Go back a couple of years when they were a happier and more "experimental" couple. The obvious place to hide their favourite 8 inch toy from the children was in the scope box locked safely in the gun cupboard....

Our highly embarrassed colleague looked around quickly, and as expected, the eyes of every one of those macho guys were firmly fixed on the "scope"....

She hurriedly left the shop with the scope box and it’s contents and sent her brother in to collect the proceeds from the gun sale.



SOME FRIEND
Last December, as happens regularly, Megan Rose and I attended various functions where I would greet people I knew and introduce Megan.   After a while Megan began to get frustrated that people were thinking that maybe we were a couple and felt compelled to explain our relationship as professional, and that quite frankly she could do better than a short 53 year old balding fat man 21 years her senior.   She complained to me that I wasn’t helping by continually not qualifying our relationship and that she felt it made her look like a young gold digger.
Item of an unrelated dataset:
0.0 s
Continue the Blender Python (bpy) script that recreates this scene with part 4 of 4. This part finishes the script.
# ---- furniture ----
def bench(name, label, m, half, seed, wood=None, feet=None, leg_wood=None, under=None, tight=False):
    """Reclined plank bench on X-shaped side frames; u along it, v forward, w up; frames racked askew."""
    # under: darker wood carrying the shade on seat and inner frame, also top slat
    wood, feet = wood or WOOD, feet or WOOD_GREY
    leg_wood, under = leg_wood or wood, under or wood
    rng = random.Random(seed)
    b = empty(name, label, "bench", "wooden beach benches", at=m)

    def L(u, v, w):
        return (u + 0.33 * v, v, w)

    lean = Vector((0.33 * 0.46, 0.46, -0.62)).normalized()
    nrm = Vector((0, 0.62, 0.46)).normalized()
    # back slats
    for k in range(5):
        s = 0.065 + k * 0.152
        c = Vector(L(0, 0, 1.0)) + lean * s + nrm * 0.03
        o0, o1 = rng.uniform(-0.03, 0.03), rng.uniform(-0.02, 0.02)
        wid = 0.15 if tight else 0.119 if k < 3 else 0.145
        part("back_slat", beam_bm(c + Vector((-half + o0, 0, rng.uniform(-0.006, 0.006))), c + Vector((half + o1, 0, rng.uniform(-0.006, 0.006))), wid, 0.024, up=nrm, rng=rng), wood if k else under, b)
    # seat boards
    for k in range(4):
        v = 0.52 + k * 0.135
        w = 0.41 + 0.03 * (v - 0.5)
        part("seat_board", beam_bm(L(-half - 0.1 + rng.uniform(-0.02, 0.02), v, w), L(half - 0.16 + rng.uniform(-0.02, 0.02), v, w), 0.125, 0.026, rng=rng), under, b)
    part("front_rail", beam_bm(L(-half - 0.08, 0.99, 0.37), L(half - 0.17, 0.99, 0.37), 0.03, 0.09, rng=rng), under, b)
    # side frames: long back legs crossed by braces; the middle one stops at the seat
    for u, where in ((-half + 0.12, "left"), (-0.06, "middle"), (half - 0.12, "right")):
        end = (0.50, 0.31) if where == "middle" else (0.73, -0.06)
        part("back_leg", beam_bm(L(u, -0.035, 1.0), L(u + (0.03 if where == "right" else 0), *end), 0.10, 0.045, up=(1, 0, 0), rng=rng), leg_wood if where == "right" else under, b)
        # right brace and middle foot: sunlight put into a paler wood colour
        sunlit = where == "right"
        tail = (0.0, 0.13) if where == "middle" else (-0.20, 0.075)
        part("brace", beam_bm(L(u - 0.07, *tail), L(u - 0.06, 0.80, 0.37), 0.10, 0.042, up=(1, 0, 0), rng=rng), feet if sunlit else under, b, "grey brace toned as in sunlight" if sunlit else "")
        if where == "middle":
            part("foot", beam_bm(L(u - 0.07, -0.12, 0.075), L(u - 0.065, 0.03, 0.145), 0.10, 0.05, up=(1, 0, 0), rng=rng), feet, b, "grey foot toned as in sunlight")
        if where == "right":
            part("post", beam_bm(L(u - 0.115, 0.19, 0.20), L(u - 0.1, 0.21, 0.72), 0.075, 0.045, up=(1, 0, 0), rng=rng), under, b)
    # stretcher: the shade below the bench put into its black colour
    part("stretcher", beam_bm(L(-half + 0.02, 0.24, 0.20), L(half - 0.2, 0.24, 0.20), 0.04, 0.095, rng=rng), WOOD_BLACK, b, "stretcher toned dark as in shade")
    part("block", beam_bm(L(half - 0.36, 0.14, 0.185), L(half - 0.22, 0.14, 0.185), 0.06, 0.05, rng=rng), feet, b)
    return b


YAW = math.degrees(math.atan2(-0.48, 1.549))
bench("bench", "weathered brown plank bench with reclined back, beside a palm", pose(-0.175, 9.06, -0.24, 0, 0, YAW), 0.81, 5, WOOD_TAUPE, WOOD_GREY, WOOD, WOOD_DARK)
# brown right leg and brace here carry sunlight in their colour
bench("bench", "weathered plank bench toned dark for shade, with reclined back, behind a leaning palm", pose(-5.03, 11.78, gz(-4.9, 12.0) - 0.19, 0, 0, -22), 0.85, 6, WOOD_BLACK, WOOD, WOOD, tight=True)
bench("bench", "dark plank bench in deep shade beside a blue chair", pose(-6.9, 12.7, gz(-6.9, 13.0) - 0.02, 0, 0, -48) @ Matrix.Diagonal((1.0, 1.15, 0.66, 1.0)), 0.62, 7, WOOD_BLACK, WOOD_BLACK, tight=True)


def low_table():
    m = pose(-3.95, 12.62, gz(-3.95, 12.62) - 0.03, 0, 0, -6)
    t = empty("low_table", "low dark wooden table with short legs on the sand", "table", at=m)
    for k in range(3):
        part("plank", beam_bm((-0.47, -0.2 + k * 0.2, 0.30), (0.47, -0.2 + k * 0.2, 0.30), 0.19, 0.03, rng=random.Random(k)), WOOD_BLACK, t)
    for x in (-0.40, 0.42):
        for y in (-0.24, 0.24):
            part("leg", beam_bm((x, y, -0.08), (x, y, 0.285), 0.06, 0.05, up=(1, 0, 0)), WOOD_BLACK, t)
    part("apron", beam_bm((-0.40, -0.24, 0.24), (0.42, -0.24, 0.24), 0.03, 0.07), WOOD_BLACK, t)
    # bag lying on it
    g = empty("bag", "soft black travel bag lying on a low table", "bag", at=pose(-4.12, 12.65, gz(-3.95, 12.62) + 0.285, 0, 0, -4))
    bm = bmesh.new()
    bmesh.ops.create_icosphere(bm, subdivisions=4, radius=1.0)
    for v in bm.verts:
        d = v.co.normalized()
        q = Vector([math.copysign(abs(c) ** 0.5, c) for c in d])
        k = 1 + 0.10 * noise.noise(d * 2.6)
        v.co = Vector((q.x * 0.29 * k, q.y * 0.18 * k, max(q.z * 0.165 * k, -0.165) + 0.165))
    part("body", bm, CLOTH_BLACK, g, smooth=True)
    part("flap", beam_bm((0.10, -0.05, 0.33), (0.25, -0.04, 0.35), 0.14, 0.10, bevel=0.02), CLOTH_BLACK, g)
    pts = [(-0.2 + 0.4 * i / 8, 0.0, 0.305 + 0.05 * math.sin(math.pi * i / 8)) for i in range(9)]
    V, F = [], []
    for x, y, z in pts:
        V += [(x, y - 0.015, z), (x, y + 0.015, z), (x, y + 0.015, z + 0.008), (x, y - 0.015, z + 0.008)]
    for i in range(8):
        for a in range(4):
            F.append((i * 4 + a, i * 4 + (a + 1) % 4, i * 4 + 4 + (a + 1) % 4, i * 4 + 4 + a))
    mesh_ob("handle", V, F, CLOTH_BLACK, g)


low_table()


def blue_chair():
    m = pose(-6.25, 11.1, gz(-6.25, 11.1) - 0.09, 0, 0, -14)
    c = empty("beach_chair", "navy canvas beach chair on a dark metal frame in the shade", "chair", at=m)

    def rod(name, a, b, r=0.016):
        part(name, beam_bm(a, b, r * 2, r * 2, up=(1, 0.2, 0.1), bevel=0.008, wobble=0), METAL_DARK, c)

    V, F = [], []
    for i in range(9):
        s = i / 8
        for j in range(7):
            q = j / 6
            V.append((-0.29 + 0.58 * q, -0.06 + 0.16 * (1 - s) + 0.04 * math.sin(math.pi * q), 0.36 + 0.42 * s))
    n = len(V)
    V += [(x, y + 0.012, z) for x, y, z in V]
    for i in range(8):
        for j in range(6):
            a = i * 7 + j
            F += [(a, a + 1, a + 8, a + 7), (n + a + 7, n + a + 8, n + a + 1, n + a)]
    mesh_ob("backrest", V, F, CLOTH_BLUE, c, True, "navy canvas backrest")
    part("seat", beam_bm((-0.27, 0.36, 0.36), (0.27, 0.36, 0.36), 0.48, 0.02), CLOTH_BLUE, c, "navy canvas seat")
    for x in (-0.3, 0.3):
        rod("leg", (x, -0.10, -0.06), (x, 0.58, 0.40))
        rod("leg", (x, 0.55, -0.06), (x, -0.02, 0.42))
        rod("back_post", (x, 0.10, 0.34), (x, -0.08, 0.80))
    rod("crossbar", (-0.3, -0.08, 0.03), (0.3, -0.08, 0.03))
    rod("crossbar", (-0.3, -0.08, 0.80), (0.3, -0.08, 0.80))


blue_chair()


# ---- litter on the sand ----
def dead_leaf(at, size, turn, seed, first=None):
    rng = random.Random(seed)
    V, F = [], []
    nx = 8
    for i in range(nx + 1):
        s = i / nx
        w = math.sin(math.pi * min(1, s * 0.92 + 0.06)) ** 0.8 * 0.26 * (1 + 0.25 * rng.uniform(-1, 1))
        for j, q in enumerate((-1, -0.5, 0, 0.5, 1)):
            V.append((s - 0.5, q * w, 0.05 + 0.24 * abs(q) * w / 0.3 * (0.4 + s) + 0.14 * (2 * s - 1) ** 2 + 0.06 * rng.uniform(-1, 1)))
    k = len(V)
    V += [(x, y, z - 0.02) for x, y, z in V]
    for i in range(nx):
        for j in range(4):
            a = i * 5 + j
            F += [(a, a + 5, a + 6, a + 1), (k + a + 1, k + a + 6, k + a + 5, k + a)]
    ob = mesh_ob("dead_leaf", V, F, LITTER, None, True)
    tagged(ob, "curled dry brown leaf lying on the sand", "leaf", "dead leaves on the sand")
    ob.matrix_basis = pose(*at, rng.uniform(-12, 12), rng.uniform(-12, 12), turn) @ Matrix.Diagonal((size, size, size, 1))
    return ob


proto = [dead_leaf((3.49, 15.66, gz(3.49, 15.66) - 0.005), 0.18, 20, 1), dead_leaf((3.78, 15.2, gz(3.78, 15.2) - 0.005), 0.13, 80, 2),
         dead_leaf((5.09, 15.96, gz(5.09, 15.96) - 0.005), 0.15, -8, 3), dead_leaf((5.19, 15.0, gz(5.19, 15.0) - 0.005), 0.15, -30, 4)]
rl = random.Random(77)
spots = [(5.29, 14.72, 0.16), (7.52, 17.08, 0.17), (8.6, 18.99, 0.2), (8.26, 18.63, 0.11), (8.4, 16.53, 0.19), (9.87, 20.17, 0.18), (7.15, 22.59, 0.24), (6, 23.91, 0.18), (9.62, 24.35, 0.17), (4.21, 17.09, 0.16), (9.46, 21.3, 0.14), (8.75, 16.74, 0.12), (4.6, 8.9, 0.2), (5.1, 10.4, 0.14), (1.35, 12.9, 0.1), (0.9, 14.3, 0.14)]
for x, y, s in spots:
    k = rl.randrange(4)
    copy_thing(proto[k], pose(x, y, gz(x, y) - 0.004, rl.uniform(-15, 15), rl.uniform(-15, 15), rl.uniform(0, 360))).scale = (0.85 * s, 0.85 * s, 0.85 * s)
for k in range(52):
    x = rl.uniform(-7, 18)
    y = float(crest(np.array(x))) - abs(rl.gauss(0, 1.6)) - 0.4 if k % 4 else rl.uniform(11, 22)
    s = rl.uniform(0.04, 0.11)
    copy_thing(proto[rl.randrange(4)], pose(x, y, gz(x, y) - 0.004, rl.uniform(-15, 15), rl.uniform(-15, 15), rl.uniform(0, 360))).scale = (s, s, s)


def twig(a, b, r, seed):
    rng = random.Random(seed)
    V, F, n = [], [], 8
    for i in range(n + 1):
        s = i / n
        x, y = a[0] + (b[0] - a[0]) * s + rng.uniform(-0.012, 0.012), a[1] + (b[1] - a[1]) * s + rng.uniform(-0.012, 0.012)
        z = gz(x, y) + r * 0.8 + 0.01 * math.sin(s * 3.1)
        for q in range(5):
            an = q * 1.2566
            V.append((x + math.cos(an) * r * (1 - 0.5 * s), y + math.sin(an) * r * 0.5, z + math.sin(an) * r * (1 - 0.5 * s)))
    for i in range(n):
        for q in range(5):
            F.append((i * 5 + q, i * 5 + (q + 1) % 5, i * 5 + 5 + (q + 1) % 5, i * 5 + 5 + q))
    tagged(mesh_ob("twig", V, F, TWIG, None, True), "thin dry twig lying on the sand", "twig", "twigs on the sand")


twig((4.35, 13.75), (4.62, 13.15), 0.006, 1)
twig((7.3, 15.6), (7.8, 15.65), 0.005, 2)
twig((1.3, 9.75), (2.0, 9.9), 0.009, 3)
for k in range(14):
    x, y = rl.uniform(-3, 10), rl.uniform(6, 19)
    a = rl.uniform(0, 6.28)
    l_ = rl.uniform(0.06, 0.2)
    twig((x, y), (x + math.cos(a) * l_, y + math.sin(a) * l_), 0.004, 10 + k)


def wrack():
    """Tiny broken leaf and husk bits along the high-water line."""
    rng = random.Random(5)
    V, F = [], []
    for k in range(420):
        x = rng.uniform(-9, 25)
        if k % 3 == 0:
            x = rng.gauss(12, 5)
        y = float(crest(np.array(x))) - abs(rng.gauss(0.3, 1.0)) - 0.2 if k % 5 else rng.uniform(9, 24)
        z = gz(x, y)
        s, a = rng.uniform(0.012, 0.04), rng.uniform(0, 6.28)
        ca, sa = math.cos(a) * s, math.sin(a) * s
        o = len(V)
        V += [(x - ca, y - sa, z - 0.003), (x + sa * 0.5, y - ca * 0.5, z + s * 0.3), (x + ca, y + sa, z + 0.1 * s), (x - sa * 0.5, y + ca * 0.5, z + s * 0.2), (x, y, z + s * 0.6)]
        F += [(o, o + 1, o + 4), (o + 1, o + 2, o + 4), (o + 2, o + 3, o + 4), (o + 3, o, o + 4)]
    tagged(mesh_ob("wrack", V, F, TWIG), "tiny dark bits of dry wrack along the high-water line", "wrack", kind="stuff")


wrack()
I explained that I was entirely happy with the fact that it made me look good and afterall, wasn’t that was what PR people were supposed to do?

The next day, in an attempt to further improve my/her image she dragged me out on a brisk early morning walk around the Auckland Domain.

Those of you familiar with the tracks will remember the crossroads between Centennial Walk and Lovers Walk.  Despite Centennial Walk heading in the opposite direction to where we needed to be, Megan said there was no way she was going to risk being spotted on a track called Lovers Walk with me, and if it hadn’t meant missing her flight home would probably have quite happily walked the extra 20 km’s.    No-one was more surprised than me as we headed up Lovers Walk when our speed decreased dramatically and Megan began encouraging me to slow down and enjoy the scenery at a more relaxed pace.   I assured her that I quite often sweated and clutched my chest like this and not to be alarmed.

“Oh, it’s not that,” she said lightly.  “It’s just the further we get up this track the further I have to drag your lifeless body back to Centennial Walk if you have a heart attack.”